Love Me Knots
by Dee Tenorio, contemporary (2009)
Samhain Publishing, $4.50, ISBN 978-1-60504-666-2
Talk about a bad hair day. Krista James is not happy that her fiancé David Ellison was late for their lunch date, but when she pays David a visit at his office, she finds him, er, enjoying lunch with his secretary instead. Okay, she doesn't really get to see the face of the man doing the shagging, but she can only conclude that David is the one boinking her. It's his office, after all. Instead of confronting them, she storms off to make some minor changes to their upcoming Honeymoon trip to Tahiti. For a start, she's upgrading the package to a luxury one. And oh yes, the man won't be coming.
The thing is, David's secretary has been sneaking her boyfriend in for some lunch time fun behind the boss' back, and David is actually innocent of the sin Krista thinks he has committed.
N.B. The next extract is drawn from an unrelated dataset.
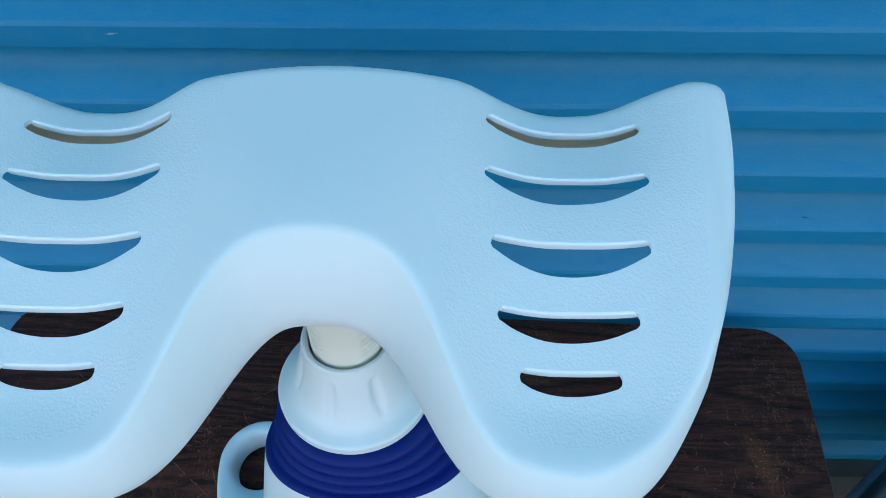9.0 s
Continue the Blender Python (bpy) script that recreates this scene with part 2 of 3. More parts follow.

Dragging the secretary and her boyfriend along with him as he explains the situation to Krista is probably too logical an action here for the sake of the story, so David meets Krista alone, sweeps her into a manly kiss instead of groveling, and my god, he doesn't even bring a bouquet of flowers. I'd have dumped that loser for the last bit alone, I tell you, but then again, maybe that's why I'm not the heroine in a contemporary romance.
Love Me Knots is a familiar story that I have come across many times before. Guy takes girl for granted, the girl goes off to a holiday on her own, the guy shows up, and after some hot sex and some emotional exchanges, they decide that the wedding will proceed after all. This one follows the script pretty faithfully, although Ms Tenorio tries and succeeds pretty well in trying to add some freshness to the recognizable story line. I like the fact that the characters address and discuss their relationship in a believable manner.
Still, I have my doubts about marrying a man like David. He's really clueless about dealing with a woman. Pair that to his desire to do things the practical way to the point that he pretty much kills any romantic mood by being sensible, and I get a good-looking but dim-witted twit. I'd like to imagine that his clueless nature is a contrivance and not a reflection of any guy in real life. Because, if you ask me, no matter how good that guy is in bed, he can't be proper husband material if he is so oblivious to the woman's feeling. As a fling material, David may be do nicely, but as a husband, I suspect he'll make poor Krista want to strangle him shortly after the honeymoon is over.